Disparation de la capacité de négocier des Comités d’entreprise: la nouvelle loi donnera aux organisations majoritaires le pouvoir de négocier seules, en marge du Comité. Il s’agit de faire disparaître le syndicalisme alternatif, combatif.

• Instauration de l’arbitrage et de la médiation, «pour résoudre les divergences»: dans le texte des conventions collectives, les parties négociatrices devront définir le nom de l’arbitre chargé de résoudre les conflits pendant la durée de la convention et après.

• Application et interprétation des conventions: jusqu’à présent les divergences entre les parties sur l’interprétation des conventions et leur application étaient résolues devant les tribunaux. Dorénavant ce sera obligatoire par le recours à «l’arbitrage».

• Renoncement des relations de travail: en cas de modifications substantielles des conditions de travail (emploi, horaires, etc.), de non-respect des normes salariales, le patronat pourra dorénavant invoquer les raisons de la commission paritaire de la convention, en s’appuyant sur des éléments repris dans cette «réforme» (prétextes techniques, organisationnels, de production, économiques…). S’il n’y a pas d’accord, cela sera renvoyé vers «l’arbitrage».

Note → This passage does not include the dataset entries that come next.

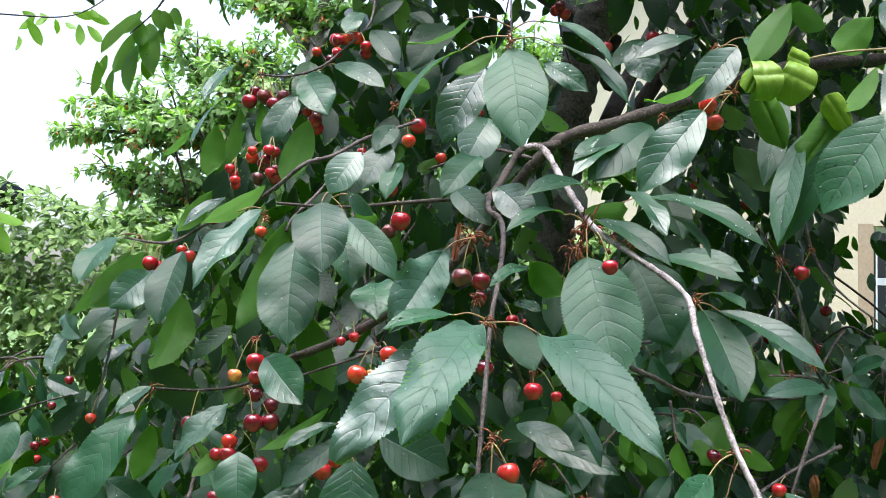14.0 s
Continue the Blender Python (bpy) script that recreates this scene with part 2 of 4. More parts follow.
def blade(length, width, fold, curl, rng, nv=80, nu=8, relief=1.0, teeth=True, twist=0.0):
    """One leaf blade along +y with its top to +z: pinched base, drawn-out tip, toothed margin, quilted between side veins.
    Returns points, faces, uvs and material slots (0 top, 1 underside)."""
    v = np.linspace(0, 1, nv + 1)
    u = np.linspace(-1, 1, nu + 1)
    if nu >= 6:
        u = np.insert(u, nu // 2 + 1, 0.035)
        u = np.insert(u, nu // 2, -0.035)
        nu += 2
    peak = 0.52
    prof = (v / peak) ** 0.82 * ((1 - v) / (1 - peak)) ** (0.82 * (1 - peak) / peak)
    width = width * 0.96
    prof = prof ** 0.97 * (1 - 0.5 * np.clip((v - 0.8) / 0.2, 0, 1) ** 1.3)
    half = width / 2 * prof
    lop = rng.uniform(-0.05, 0.05)
    U, V = np.meshgrid(u, v)
    H = half[:, None] * np.ones_like(U)
    if teeth:
        step = np.where(np.arange(nv + 1) % 2 == 1, 1.0, 0.0)[:, None]
        edge = (np.abs(U) > 0.99) * step
        H = H * (1 + 0.065 * edge)
        V = V + 0.006 * edge
    X = U * H * (1 + lop * np.sign(U))
    Y = V * length
    side = np.abs(U)
    phase = V * 9.0 - side ** 1.35 * 1.9
    soft = 0.07 * width
    Z = (np.sqrt(X ** 2 + soft ** 2) - soft) * math.tan(radians(fold * 0.8))
    Z = Z + relief * 0.0036 * length * np.abs(np.sin(np.pi * phase)) ** 1.2 * np.sin(np.pi * np.clip(side, 0, 1) ** 0.8) * np.sin(np.pi * np.clip(V, 0.02, 0.98)) ** 0.5
    w1, w2 = rng.uniform(0, 6.28), rng.uniform(0, 6.28)
    if relief > 1.6:
        Z = Z + 0.010 * width * np.sin(side * 13 + w1 + V * 4) * np.sin(np.pi * phase + w2) * np.clip(side * 4, 0, 1)
    Z = Z + 0.045 * width * relief * side ** 2 * (np.sin(V * 9 + w1 + U) + 0.7 * np.sin(V * 17 + w2 - U))
    bend = radians(curl) * 2
    ang = bend * (V - 0.5)
    if abs(bend) > 1e-3:
        rad = length / bend
        yb = rad * (np.sin(ang) + math.sin(bend / 2)) + Z * np.sin(ang)
        zb = rad * (np.cos(ang) - math.cos(bend / 2)) + Z * np.cos(ang)
        chord = 2 * rad * math.sin(bend / 2)
        Y, Z = yb * length / chord, zb
    tw = radians(twist) * (V - 0.3)
    X, Z = X * np.cos(tw) - Z * np.sin(tw), Z * np.cos(tw) + X * np.sin(tw)
    P = np.stack([X, Y, Z], -1).reshape(-1, 3)
    k = (nv + 1) * (nu + 1)
    low = P.copy()
    low[:, 2] -= 0.00035
    uv = np.stack([(U + 1) / 2, V], -1).reshape(-1, 2)
    i = (np.arange(nv)[:, None] * (nu + 1) + np.arange(nu)[None, :]).ravel()
    top = np.stack([i, i + 1, i + nu + 2, i + nu + 1], -1)
    return np.vstack([P, low]), np.vstack([top, top[:, ::-1] + k]), np.vstack([uv, uv]), np.r_[np.zeros(len(top), int), np.ones(len(top), int)]


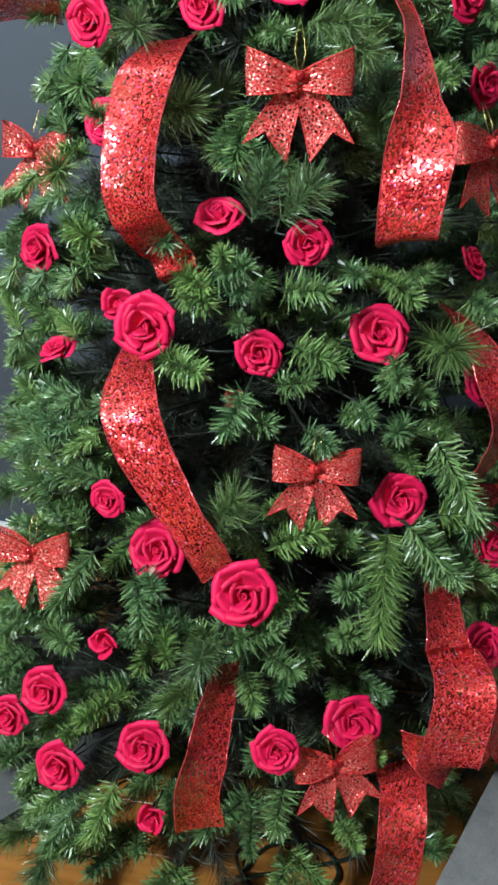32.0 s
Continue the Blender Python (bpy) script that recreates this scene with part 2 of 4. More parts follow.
def floor_material():
    m, nt, b = mat("orange_oak_boards")
    tex, info = nt.nodes.new("ShaderNodeTexCoord"), nt.nodes.new("ShaderNodeObjectInfo")
    mp = nt.nodes.new("ShaderNodeMapping")
    mp.inputs["Scale"].default_value = (1.5, 22, 22)
    nt.links.new(tex.outputs["Object"], mp.inputs["Vector"])
    n1 = node(nt, "ShaderNodeTexNoise", Scale=3.0, Detail=6.0, Distortion=0.8)
    nt.links.new(mp.outputs[0], n1.inputs["Vector"])
    col = ramp(nt, n1.outputs[0], [(0.25, (0.30, 0.115, 0.022)), (0.75, (0.52, 0.235, 0.055))])
    tint = ramp(nt, info.outputs["Random"], [(0, (0.82, 0.8, 0.78)), (1, (1.12, 1.1, 1.05))])
    nt.links.new(mixed(nt, 1.0, col, tint, "MULTIPLY"), b.inputs["Base Color"])
    nt.links.new(bump(nt, n1.outputs[0], 0.2, 0.0006), b.inputs["Normal"])
    b.inputs["Roughness"].default_value = 0.32
    return m


OAK = floor_material()


# ---- mesh helpers ----
def mesh_of(name, bm, material, smooth=True):
    me = bpy.data.meshes.new(name)
    bm.to_mesh(me)
    bm.free()
    if smooth:
        me.shade_smooth()
    me.materials.append(material)
    return me


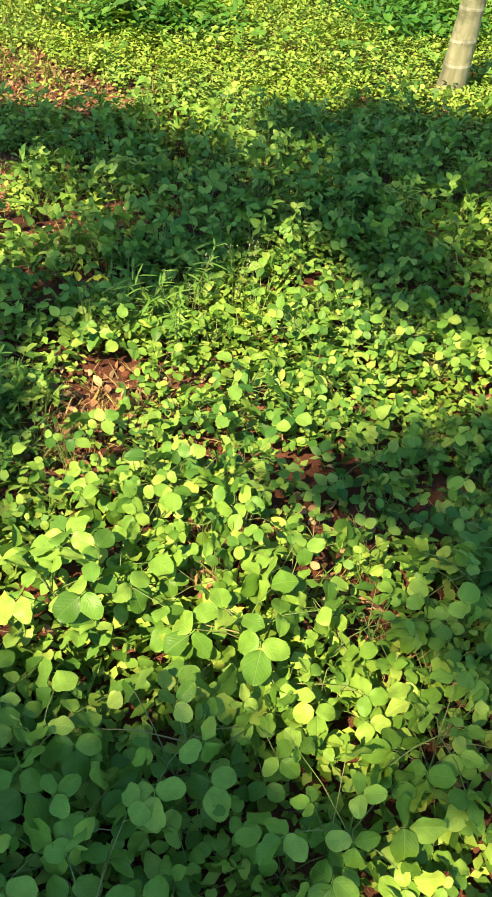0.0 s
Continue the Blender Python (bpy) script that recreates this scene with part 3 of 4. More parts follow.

• Inversion de la hiérarchie des normes: priorité sera donnée aux négociations d’entreprise par rapport à celles de niveaux sectoriel, provincial, autonome et étatique. Si deux conventions existent, c’est le contenu de la négociation imposée entreprise par entreprise qui s’appliquera.

• Fin de la garantie d’application des conventions: le délai maximal de prorogation d’une convention passe de 8 à 14 mois; mais au-delà de ce délai, s’il n’y a pas d’accord, c’est «l’arbitrage» qui sera mis en œuvre.

• Nouvelle déréglementation de la journée de travail: il est introduit une «norme» nouvelle: la possibilité laissée à l’employeur de déroger avec un minimum de 5% et un maximum qui sera fixé par chaque convention collective.

• Des conventions catégorielles: dorénavant, il sera possible d’avoir des conventions différentes, par catégories de travailleurs/ses d’une entreprise. Ceci se fera avec les syndicats «représentatifs» dans le collège électoral concerné et en contournant le Comité d’entreprise.

… le seul chemin possible pour sortir de la crise est la répartition du travail, en travaillant moins pour travailler tous, en réduisant le temps de travail sans perte de salaire, et en établissant la retraite à 60 ans avec remplacement obligatoire sur le poste de travail, en réalisant une distribution de la richesse fondée sur l’universalité de services publics suffisants, en imposant une plus forte taxation sur les bénéfices des entreprises, en établissant une fiscalité réellement progressive, en maintenant les prestations sociales pour tous les collectifs sociaux précarisés et exclus. Contre les réformes antisociales, la CGT lance un appel à la mobilisation et à l’occupation de la rue, pour une issue sociale à la crise.